Problems can range from technical problems such as producing defective parts, over grinding etc. to human/management based problems; e.g. unexpected absence, poor Member quality performance etc)
The art of problem solving is constantly trying to evolve and be re-branded by people in various industries. While the new way might very well be an effective method in certain applications. A tried and true way of identifying and solving problems is the eight steps to practical problem solving developed by Toyota, years ago. The system is structured, but simple and practical enough to handle problems of the smallest nature, to the most complex issues.
Using a fundamental and strategic way to solve problems creates consistency within an organization. When you base your results off facts, experience and common sense, the results form in a rational and sustainable way.
What is a problem?
A problem can be defined as:
Any deviation from the standard or expectation – Gap between the actual condition and the desired condition Any unﬁlled customer need
There are three main factors to consider
• The Standard
• The Deviation away from Standard – The deviation away from standard enables us to gauge or determine the size of the problem
• The time elapsed – The time factor enables us to determine history and trend
“Why practical problem-solving?
1) First, problem solving enables organisations a common understanding and definition of what a problem actually is which in turn creates a fast, urgent initial response.
2) Next, a standard problem solving approach removes time lost in debate and discussions, this allows organisations are able to focus their valuable time and energy on things that actually matter such as solving problems.
3) Finally, through planning, root cause analysis and the implementation of mistake proofing ensures that the problems do not reoccur since there is nothing more disheartening to see a problem reappear a few months after it was thought to have been solved.

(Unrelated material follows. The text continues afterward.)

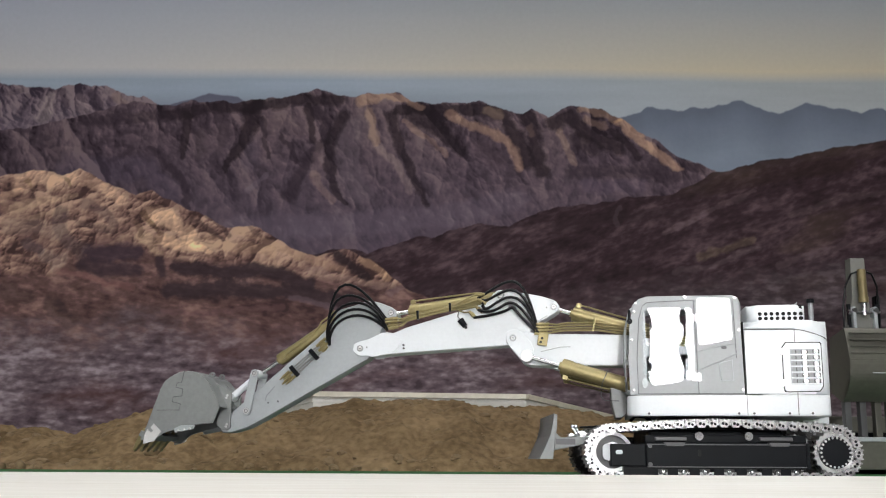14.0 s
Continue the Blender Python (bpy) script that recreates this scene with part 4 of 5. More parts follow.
def build_cylinders(ex):
    bc = lambda d: put(FOOT, d["boom"], BOOM_CYL_PIN)
    base = lambda d: BOOM_CYL_BASE
    for y in (-0.031, 0.031):
        b, r = build_cylinder(ex, base, bc, y, 0.107, 0.0098)
        feed_pipe(b, r, 0.03, 0.098, 1)
        build_rod(ex, base, bc, y, 0.115, 0.0030, 0.0062)
    tail = lambda d: put(d["jib_o"], d["jib"], JIB_TAIL)
    top = lambda d: TOP_CYL_BASE
    b, r = build_cylinder(ex, top, tail, 0.0, 0.152, 0.0092)
    feed_pipe(b, r, 0.04, 0.146, -1)
    build_rod(ex, top, tail, 0.0, 0.12, 0.0030, 0.0050)
    jc = lambda d: put(d["jib_o"], d["jib"], JIB_CYL_PIN)
    st = lambda d: put(d["stick_o"], d["stick"], STICK_TAIL)
    b, r = build_cylinder(ex, jc, st, 0.0, 0.128, 0.0088)
    feed_pipe(b, r, 0.022, 0.122, -1)
    build_rod(ex, jc, st, 0.0, 0.12, 0.0030, 0.0052)
    sc = lambda d: put(d["stick_o"], d["stick"], BUCKET_CYL_PIN)
    lu = lambda d: d["link_up"]
    b, r = build_cylinder(ex, sc, lu, 0.0, 0.106, 0.0080)
    part("feed_pipe", pipe(bmesh.new(), [(0.006, -0.002, -r - 0.0030), (0.026, -0.004, -r - 0.0026), (0.036, -r * 0.8, -r * 0.6), (0.050, -r - 0.0012, -0.001), (0.088, -r - 0.0012, 0.001), (0.096, -r * 0.9, 0.001)], 0.0012, 8), BRASS, b, smooth=True)
    part("pipe_elbow", box(bmesh.new(), 0.002, 0.009, -0.0045, 0.0020, -r - 0.0055, -r * 0.6, 0.0006), BRASS, b)
    part("pipe_elbow", disc(bmesh.new(), 0.0965, 0.001, -r - 0.0020, -r * 0.5, 0.0030, 14), BRASS, b)
    build_rod(ex, sc, lu, 0.0, 0.10, 0.0026, 0.0048)


def bezier(p, n):
    """n + 1 points of the cubic with the four control points p."""
    p = [Vector(v) for v in p]
    return [p[0] * (1 - u) ** 3 + p[1] * 3 * u * (1 - u) ** 2 + p[2] * 3 * u * u * (1 - u) + p[3] * u ** 3 for u in (k / n for k in range(n + 1))]


def build_hose(ex, ctrl, n=14, r=0.0019):
    """A rubber hose as a chain of short pieces, laid along a curve whose ends ride on two links. ctrl(d) gives the four control points."""
    p = bezier(ctrl(arm(7.0)), n)
    for k in range(n):
        def put_at(d, k=k):
            q = bezier(ctrl(d), n)
            a, b = q[k], q[k + 1]
            v = b - a
            yaw = math.degrees(math.atan2(v.y, math.hypot(v.x, v.z)))
            ang = math.degrees(math.atan2(v.z, v.x))
            return pose(0, 0, 0, 0, 0, d["swing"]) @ Matrix.Translation((a + b) / 2) @ pose(0, 0, 0, 0, -ang, 0) @ pose(0, 0, 0, 0, 0, yaw)

        half = max((p[k + 1] - p[k]).length / 2, 0.003) * 1.16
        bm = bmesh.new()
        cyl(bm, (-half, 0, 0), (half, 0, 0), r, 10)
        ball(bm, (-half, 0, 0), r, 10)
        ball(bm, (half, 0, 0), r, 10)
        moves(part("hose_segment", bm, RUBBER, ex, smooth=True), put_at)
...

The 8 steps to problem-solving
Decide why it is a problem, determine the beneﬁts to solving the problem and consider how it ﬁts into the business and the effects it will have on current goals “GO LOOK SEE” the problem ﬁrst hand! (Also referred to as the GEMBA Walk). Ensure the question whether we have contained the problem in order to protect the customer, even though it means a temporary solution
Time to get detailed and speciﬁc Break down big problem into small problems “GO LOOK SEE” each small problem up close! Study & Analyze inputs & outputs of the process prioritise efforts based on results
Focus turns to what is needed to complete project how long will it take? Set target dates that challenge staff, but don’t hinder other improvement efforts, important to remember that this target should take you one step towards the ideal. Meaning, it doesn’t have to be a “Massive” leap towards perfection instead its focus is to take one solid step at a time.
To do this, we must practice Genchi Genbutsu which means “actual place, actual thing” and it is a key principle of the Toyota Production System. It suggests that in order to truly understand a situation one needs to go to genba (the “real place” – where work is done). without prejudice, which means we must go and see the problems for ourselves instead of relying on what our report says.

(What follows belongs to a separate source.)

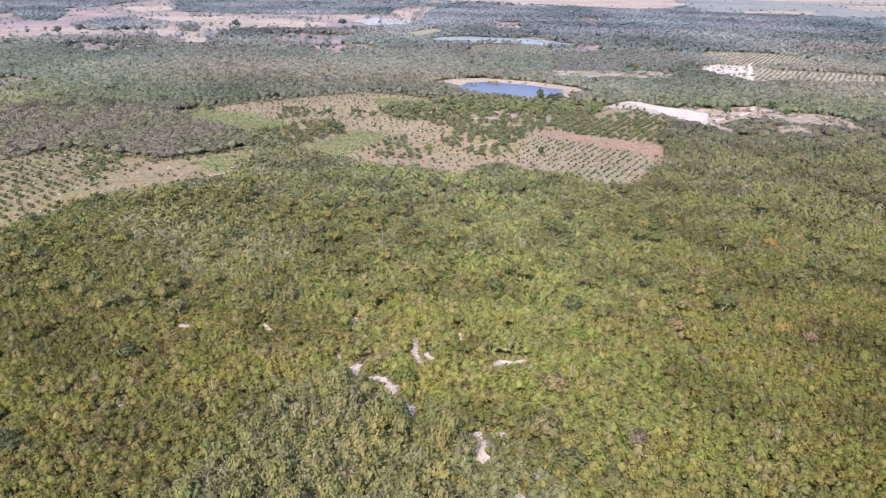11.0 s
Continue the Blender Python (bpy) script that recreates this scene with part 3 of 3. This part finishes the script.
def belt(name, label, y0, y1, sx, sy, shapes, r0, r1, h0, h1, spare=None, leaf=None, blur=18):
    x, y = wooded(*spread_out(-2600, 2600, y0 - (60 if y0 > 0 else 0), y1 + 60, sx, sy))
    drift = y + 50 * (soft(x, y, 22, 41) - 0.5) + blur * (rng.uniform(size=len(x)) - 0.5)
    kept = ((drift >= y0 - 5) | (y0 < 0)) & (drift < y1 + 5)
    x, y = x[kept], y[kept]
    if spare is not None:
        single = inside(PALE_STAND, x, y) & (y > -14) & (rng.uniform(size=len(x)) < 0.30)
        single &= np.min([off_streak(x, y + d, gap) for gap in GAPS for d in (0, 2.5, 5, 7.5)], axis=0) > 1.8
        spare += [(float(a) + 0.7, float(b)) for a, b in zip(x[single], y[single])][:280]
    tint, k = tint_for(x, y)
    size = rng.uniform(0, 1, len(x)) ** 1.4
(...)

This allows you to identify the (POC) Points-of-Cause, which is the start point of root cause analysis.
“GO LOOK SEE” root causes in person! –we must drill down using such tools such as the 5 whys. For the record, 5 is not a magic number, It is just a typical suggested number of WHYS to get to the root cause.
Root cause analysis will point to the action needed, namely the removal of the root cause. To do this, you and your team will need to make a plan and that includes (2H & 5W) HOW, HOW MANY, WHO, WHAT WHERE WHEN and WHY enabling you to pursue multiple countermeasures which is step 5 of the practical problem-solving process.

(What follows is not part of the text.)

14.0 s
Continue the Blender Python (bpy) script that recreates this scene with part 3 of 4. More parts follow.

Teams develop countermeasures to remove root causes develop as many as possible that directly address root causes, narrow down to most practical and effective based on your target.
See countermeasures through with clear detailed plan in a timely manner an open communication is vital during implementation. Seek ideas and feedback to see what is and isn’t working focusing on one countermeasure at a time to effectively monitor them
“Anyone who has never made a mistake has never tried anything new.” –Albert Einstein
Mistakes happen, it’s ok! Continue to work through the process and persistence is key – To accomplish this, it is important to seek the help and most importantly the ideas of many people.
You’ll also want to communicate the status regularly while turning the PDCA cycle again and again, with this step “NEVER GIVE UP”. You’ll no doubt hit obstacles and challenges but your willingness to persevere and battle through these situations may very well mean the difference between success and failure.
Some countermeasures require more than one attempt to get right They may need modiﬁcation and adjusting. Determine if intended outcome was result of countermeasure or a ﬂuke, there is always room for improvement in the process if you have the tools in place to recognize them. Where possible if you can switch the problem off and on with the change then will support your theory for root cause.
Set new processes as the new standard. Share results with organisation and reﬂect on what you’ve learned address ALL unresolved issues this practical problem solving method, challenges us to standardise our success (& learn from failure) by using something the Japanese call “Yokoten”. “Yokoten” is a Japanese term that can be roughly translated as “across everywhere.” In the Japanese lean system, it is used to mean “best practice sharing.” In short, Yokoten is used to talk about the transfer of lean manufacturing knowledge and practices from one operation to another
Incorporating the PDCA Deming Cycle the Eight steps work hand in hand with PDCA Steps 1 – 5: Planning what you’re going to do Step 6: Doing what you’ve planned Step 7: Checking the results Step 8: Act on your results to set new standard.
When to Use Plan–Do–Check–Act
•As a model for continuous improvement.
•When starting a new improvement project.
•When developing a new or improved design of a process, product or service.
•When defining a repetitive work process.
•When planning data collection and analysis to verify and prioritize problems or root causes.
•When implementing any change.
Plan. Recognize an opportunity and plan a change.
Do. Test the change. Carry out a small-scale study.
Check. Review the test, analyze the results and identify what you’ve learned.
Act. Take action based on what you learned in the study step: If the change did not work, go through the cycle again with a different plan. If you were successful, incorporate what you learned from the test into wider changes. Use what you learned to plan new improvements, beginning the cycle again.